Hooliganisme saat ini sudah menjadi fenomena internasional dan sejumlah insiden tidak jarang terjadi di sejumlah negara, seperti bentrokan fans dengan polisi yang disebabkan oleh kesalah pahaman ataupun salah penanganan pada dari fans luar negeri. Seperti di Euro 2000 yang digelar di Belanda dan Belgia, peran polisi lokal tampak kurang piawai menangani masalah. Polisi Belanda, yang memiliki hubungan internasional yang kuat dan layanan intelijen kriminal yang berpengalaman dalam memantau kekerasan sepak bola, berhasil menangani berbagai insiden, sementara penanganan oleh polisi Belgia sangat buruk.

Hubungan alkohol dengan kekerasan sepakbola juga masih diperdebatkan. Di masa lalu, ketika holiganisme 
berlangsung "spontan" memang ada bukti nyata bahwa mereka yang terlibat sebagian besar mabuk. Usaha untuk melarang alkohol di stadion serta untuk pemantauan dan pengendalian perilaku di bar/pub sekitar stadion berhasil menekan dampaknya. Namun, alkohol tetap akan berpengaruh terhadap munculnya model baru kekerasan sepabola yang terorganisir.

Media juga disebut mempunyai kontribusi terhadap kekerasan sepakbola. Hasil studi telah menyatakan bahwa bahasa perang dan tempur yang dipekerjakan oleh media dalam meliput sepak bola memperkuat persepsi agresif dan konfrontatif terhadap olahraga tersebut. Headline seperti yang di muat Daily Mirror, "Achtung! Surrender!", dicetak menjelang Inggris melawan Jerman pada Juni 1996, mendapat kritik secara khusus dalam kaitan dengan hal ini.


Statistik

Di musim kompetisi 2008/2009 polisi berhasil menangkap 3,750 dari pertandingan sepakbola dalam maupun luar negeri, jumlah ini menurut 2% dari musim sebelumnya.

Rata-rata menyebutkan 1.18 penangkapan untuk setiap satu pertandingan, dan untuk dalam negeri, 354 orang pelaku tindak kekerasan sepakbola telah ditangkap.

Secara keseluruhan, 956 larangan dalam pertandingan sepakbola telah dikeluarkan selama musim 2008/2009, untuk 37 juta orang yang hadir dalam pertandingan.

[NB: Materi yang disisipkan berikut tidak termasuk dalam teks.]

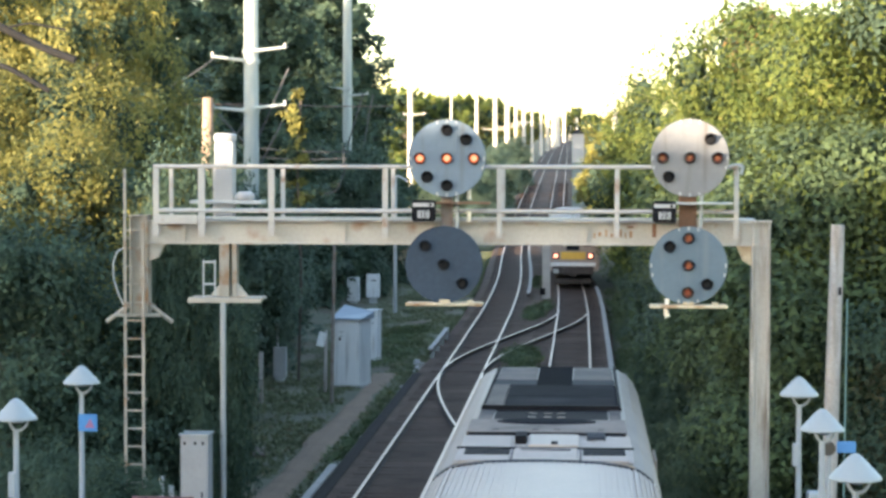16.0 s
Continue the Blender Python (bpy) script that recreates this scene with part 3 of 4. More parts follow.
def build_gantry():
    g = thing("signal_gantry", (0, GY, 0), "rusty cream steel signal gantry with a railed walkway over the tracks", "gantry")
    # beam: web and flanges, one rolled section
    b = B()
    for z in (6.115, 6.495):
        box(b, (-2.30, 0, z), (10.5, 0.30, 0.03), 0.004)
    box(b, (-2.30, -0.04, 6.305), (10.48, 0.02, 0.352))
    part("beam", b, M_CREAM, g)
    b = B()
    for z in (6.115, 6.495):
        box(b, (-2.30, 0.85, z), (10.5, 0.22, 0.03), 0.004)
    box(b, (-2.30, 0.85, 6.305), (10.48, 0.02, 0.352))
    part("rear_beam", b, M_CREAM, g)
    for x in (-6.9, -4.1, 0.05, 2.7):
        b = B(); box(b, (x, -0.09, 6.305), (0.02, 0.08, 0.35)); part("stiffener", b, M_CREAM, g)
    for k, (dx, h) in enumerate(((0, 0.10), (0.09, 0.07), (0.2, 0.12), (0.30, 0.05), (0.36, 0.13), (0.44, 0.13), (0.53, 0.09), (0.62, 0.11))):
        b = B(); box(b, (0.18 + dx, -0.052, 6.27 + 0.02 * (k % 3)), (0.028 + 0.02 * (k % 2), 0.006, h), 0.002); part("rust_mark", b, M_RUSTPALE, g)
    # walkway boards
    for k in range(10):
        b = B(); box(b, (-6.95 + k * 1.04, 0.42, 6.535), (1.02, 0.76, 0.04), 0.006)
        part("walkway_board", b, M_GREY, g)
    # right column, an open H section
    b = B()
    box(b, (2.875, 0.05, 3.05), (0.05, 0.34, 6.9), 0.004); box(b, (3.150, 0.05, 3.05), (0.035, 0.34, 6.9), 0.004); box(b, (3.0125, -0.03, 3.05), (0.236, 0.03, 6.88))
    box(b, (3.01, 0.05, 6.515), (0.36, 0.40, 0.03))
    part("column", b, M_COLUMN, g, "flaking cream paint on an H-section column")
    b = B(); box(b, (3.05, 0.05, -0.35), (0.7, 0.7, 0.35), 0.03); part("footing", b, M_CONCRETE, g)
    b = B()
    vs = [b.verts.new(p) for p in ((2.60, -0.05, 6.09), (2.85, -0.05, 6.09), (2.85, -0.05, 5.76), (2.71, -0.05, 5.84))]
    f = b.faces.new(vs); ex = bmesh.ops.extrude_face_region(b, geom=[f])
    bmesh.ops.translate(b, verts=[v for v in ex["geom"] if isinstance(v, bmesh.types.BMVert)], vec=(0, 0.14, 0))
    part("gusset", b, M_PLATE, g, "rust-stained corner bracket")
    # left column: short upper stub on braced legs behind the ladder
    b = B()
    box(b, (-7.85, 0.05, 5.72), (0.04, 0.32, 1.72), 0.004); box(b, (-7.56, 0.05, 5.72), (0.04, 0.32, 1.72), 0.004); box(b, (-7.70, 0.0, 5.72), (0.27, 0.03, 1.70))
    box(b, (-7.70, 0.05, 6.585), (0.36, 0.40, 0.025))
    part("column_head", b, M_LADDER, g, "dirty rust-stained column head")
    b = B()
    vs = [b.verts.new(p) for p in ((-7.53, -0.05, 6.09), (-7.26, -0.05, 6.09), (-7.38, -0.05, 5.86), (-7.53, -0.05, 5.80))]
    f = b.faces.new(vs); ex = bmesh.ops.extrude_face_region(b, geom=[f])
    bmesh.ops.translate(b, verts=[v for v in ex["geom"] if isinstance(v, bmesh.types.BMVert)], vec=(0, 0.14, 0))
    part("gusset", b, M_CREAM, g)
    for s in (-1, 1):
        b = B(); tube(b, [(-7.70 + s * 0.16, 0.0, 5.06), (-7.70 + s * 0.36, -0.05, 4.90), (-7.70 + s * 0.58, -0.05, 4.74)], 0.04, 8)
        part("brace", b, M_LADDER, g)
    b = B(); box(b, (-7.70, -0.08, 4.86), (0.78, 0.20, 0.05), 0.006); part("foot_plate", b, M_LADDER, g)
    # ladder
    for x in (-7.90, -7.585):
        b = B(); box(b, (x, -0.30, 3.04 if x > -7.8 else 3.45), (0.045, 0.05, 7.0 if x > -7.8 else 7.9)); part("ladder_stile", b, M_LADDER, g)
    k = 0
    z = 0.1
    while z < 6.5:
        b = B(); rod(b, (-7.90, -0.30, z), (-7.585, -0.30, z), 0.016, seg=8); part("ladder_rung", b, M_LADDER, g)
        z += 0.312
    for z in (2.0, 3.4, 5.0, 6.2):
        for x in (-7.90, -7.585):
            b = B(); box(b, (x, -0.17, z), (0.03, 0.24, 0.03)); part("ladder_tie", b, M_LADDER, g)
    b = B(); tube(b, [(-7.92, -0.3, 6.05), (-8.05, -0.3, 5.95), (-8.11, -0.3, 5.75), (-8.10, -0.3, 5.5), (-8.02, -0.3, 5.25), (-7.93, -0.3, 5.05)], 0.014)
    part("cable_loop", b, M_GREY, g, "grey slack cable")
    # handrails
    for z, r in ((7.44, 0.036), (6.68, 0.036)):
        b = B(); rod(b, (-7.38, -0.32, z), (2.60, -0.32, z), r); part("handrail", b, M_CREAMWALK, g)
        b = B(); rod(b, (-7.38, 0.95, z - 0.01), (-1.2, 0.95, z - 0.01), r * 0.8); part("handrail", b, M_CREAMWALK, g)
        b = B(); rod(b, (-1.2, 0.95, z - 0.01), (2.60, 0.95, z - 0.01), r * 0.8); part("handrail", b, M_RUST if z < 7 else M_CREAMWALK, g)
        b = B(); rod(b, (-7.38, -0.32, z), (-7.38, 0.95, z), r * 0.8); part("handrail", b, M_CREAMWALK, g)
    for x, w in ((-7.35, 0.10), (-6.56, 0.12), (-5.35, 0.11), (-3.39, 0.10), (-1.44, 0.09), (0.56, 0.085), (2.57, 0.085)):
        b = B(); box(b, (x, -0.32, 6.86), (w, 0.05, 1.24), 0.006); box(b, (x, -0.20, 6.33), (w * 0.7, 0.24, 0.05)); part("post", b, M_CREAMWALK, g)
        if x < 0:
            b = B(); box(b, (x + 0.02, 0.95, 6.98), (w * 0.7, 0.04, 1.0)); part("post", b, M_CREAMWALK, g)
    b = B(); box(b, (-7.0, -0.36, 6.535), (0.74, 0.03, 0.16), 0.005); part("toe_board", b, M_CREAMWALK, g)
    b = B(); box(b, (-1.9, -0.30, 6.565), (9.0, 0.02, 0.035)); part("toe_board", b, M_GREY, g)
    # platform hung below the beam at the disused signal place
    for x, w in ((-6.20, 0.17), (-6.02, 0.08)):
        b = B(); box(b, (x, -0.05, 5.64), (w, 0.20, 0.92), 0.006); part("hanger", b, M_LADDER, g)
    for s, x0 in ((-1, -6.28), (1, -5.98)):
        b = B()
        vs = [b.verts.new(p) for p in ((x0, -0.1, 5.20), (x0 + s * 0.18, -0.1, 5.20), (x0, -0.1, 5.42))]
        f = b.faces.new(vs if s < 0 else vs[::-1]); ex = bmesh.ops.extrude_face_region(b, geom=[f])
        bmesh.ops.translate(b, verts=[v for v in ex["geom"] if isinstance(v, bmesh.types.BMVert)], vec=(0, 0.1, 0))
        part("gusset", b, M_CREAM, g)
    b = B(); box(b, (-6.15, -0.10, 5.165), (1.27, 0.70, 0.05), 0.008); box(b, (-6.15, -0.44, 5.13), (1.27, 0.03, 0.05)); part("platform", b, M_PLATFORM, g, "rust-edged cream steel platform")
    for x in (-6.53, -6.33):
        b = B(); box(b, (x, -0.32, 5.50), (0.022, 0.03, 0.68)); part("ladder_stile", b, M_GREY, g)
    for z in (5.80, 5.42):
        b = B(); box(b, (-6.43, -0.32, z), (0.20, 0.02, 0.035)); part("ladder_rung", b, M_GREY, g)
    # plates above and below the discs, and the masts that carry them
    for x, z in ((DISC_L - 0.02, 5.12), (DISC_R + 0.01, 5.10)):
        b = B(); box(b, (x - 0.02, -0.55, z), (1.30, 0.45, 0.05), 0.008); part("signal_platform", b, M_PLATE, g, "rust-stained yellowish steel plate")
        b = B(); box(b, (x - 0.02, -0.60, z + 0.05), (0.18, 0.1, 0.05)); part("clamp", b, M_PLATE, g)
        b = B(); box(b, (x + 0.42, -0.60, z + 0.045), (0.1, 0.08, 0.045)); part("clamp", b, M_PLATE, g)
    for x, rusty in ((DISC_L, 0), (DISC_R, 1)):
        b = B(); box(b, (x - 0.02, -0.30, 6.55), (0.30 if rusty else 0.20, 0.14, 2.8), 0.01); part("mast", b, M_RUST if rusty else M_MAST, g, "rust-stained signal mast")
        b = B(); rod(b, (x + 0.14 + 0.03 * rusty, -0.40, 5.9), (x + 0.16 + 0.05 * rusty, -0.40, 6.98), 0.032); part("conduit", b, M_GREY, g)
        b = B(); box(b, (x + 0.12, -0.42, 6.83), (1.22, 0.40, 0.035), 0.004); part("signal_step", b, M_RUST if not rusty else M_GREY, g, "rusty step plate")
    for z in (6.98, 6.60):
        b = B(); rod(b, (DISC_L + 0.36, -0.35, z - 0.10), (DISC_L + 0.36, -0.35, z + 0.08), 0.034); part("lantern", b, M_WARMWHITE, g)
    b = B(); box(b, (0.79, -0.16, 6.42), (0.10, 0.02, 0.03)); part("bolt_plate", b, M_RUST, g)
    b = B(); box(b, (1.20, -0.06, 6.36), (0.07, 0.01, 0.24)); part("cable_entry", b, M_RUST, g, "dark rusty slot in the beam")
    b = B(); rod(b, (DISC_R - 0.37, -0.62, 5.13), (DISC_R - 0.37, -0.62, 5.23), 0.04); part("floodlight", b, M_WARMWHITE, g)
    b = B(); rod(b, (DISC_R - 0.40, -0.62, 5.08), (DISC_R - 0.36, -0.62, 4.92), 0.03, 0.05); part("floodlight", b, M_WARMWHITE, g)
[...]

Untuk Liga Inggris, 185 orang penggemar Manchester United telah ditangkap, ini jumlah paling banyak. Yang kedua adalah fans New Castle United yang saat itu turun ke kasta kedua, dengan total 144 orang ditangkap dan yang ketiga adalah fans everton, dengan total 139 orang ditangkap. Fulham yang paling sedikit, 13 orang ditangkap. 

Fans secara keseluruhan berkelakuan baik ketika bertandang ke luar negeri - dimana saat itu lebih dari 105.000 orang bertandang untuk 49 pertandingan level Eropa di musim sebelumnya, dengan hanya 30 orang yang tertangkap.